WHAT TO WORK ON: Report how many lines below contain the word "that". Give only the number.
[BEGIN]
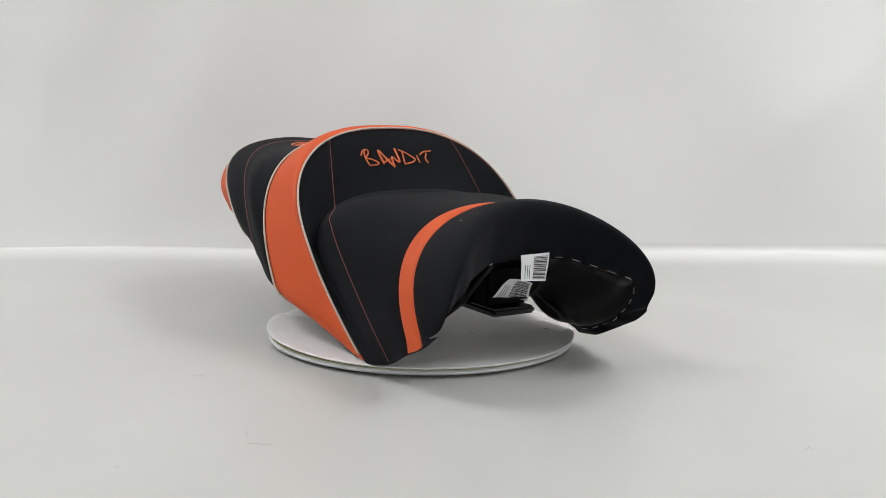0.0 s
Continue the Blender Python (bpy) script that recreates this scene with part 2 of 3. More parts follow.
def loft(R, sub):
    K = len(R)
    d = np.maximum(np.linalg.norm(np.diff(R, axis=0), axis=2), 0.006)[..., None]
    sl = (R[1:] - R[:-1]) / d
    out = []
    for i in range(K - 1):
        ends = []
        for j, side in ((i, 1), (i + 1, -1)):
            if j == 0:
                ends.append(sl[0] * d[i])
            elif j == K - 1:
                ends.append(sl[-1] * d[i])
            elif j == CREASE:  # a fold on top that dies out down the flank
                even = (sl[j - 1] * d[j] + sl[j] * d[j - 1]) / (d[j] + d[j - 1])
                w = np.clip((np.linspace(0, 1, R.shape[1]) - 0.36) / 0.2, 0, 1)[:, None]
                ends.append(((sl[j] if side > 0 else sl[j - 1]) * (1 - w) + even * w) * d[i])
            elif j == RIDGE and side > 0:
                ends.append((0.75 * sl[j] + 0.25 * sl[j - 1]) * d[i])
            else:
                ends.append((sl[j - 1] * d[j] + sl[j] * d[j - 1]) / (d[j] + d[j - 1]) * d[i])
        for u in np.linspace(0, 1, sub, endpoint=False):
            row = ((2 * u ** 3 - 3 * u ** 2 + 1) * R[i] + (u ** 3 - 2 * u ** 2 + u) * ends[0]
                   + (3 * u ** 2 - 2 * u ** 3) * R[i + 1] + (u ** 3 - u ** 2) * ends[1])
            if i == BAND:  # the band's lower edge is cut straight
                w = np.clip((np.linspace(0, 1, R.shape[1]) - 0.6) / 0.4, 0, 1)[:, None]
                w = w * w * (3 - 2 * w)
                row = row * (1 - w) + w * ((1 - u) * R[i] + u * R[i + 1])
                row[:, 2] += 0.0040 * 4 * u * (1 - u) * np.clip(1.3 - 2.6 * np.linspace(0, 1, R.shape[1]), 0, 1)
            if i == TAIL_HEM:  # the lower hem arches over the strap hook
                row[:, 2] += 0.0065 * math.sin(math.pi * u) * np.clip((np.linspace(0, 1, R.shape[1]) - 0.78) / 0.22, 0, 1) ** 2
            if i == RIDGE:  # the backrest is dished a little
                row[:, 0] -= 0.0045 * math.sin(math.pi * u) * np.clip(1.4 - 3.0 * np.linspace(0, 1, R.shape[1]), 0, 1)
            if i == CREASE:  # the rider's pad swells into a lip over the fold
                row[:, 2] += 0.0032 * min(1.0, u / 0.1) * max(0.0, 1 - (u / 0.75) ** 2) ** 2 * np.clip(1.6 - 2.9 * np.linspace(0, 1, R.shape[1]), 0, 1)
            out.append(row)
    out.append(R[-1])
    return np.array(out)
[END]
FULL OUTPUT: 2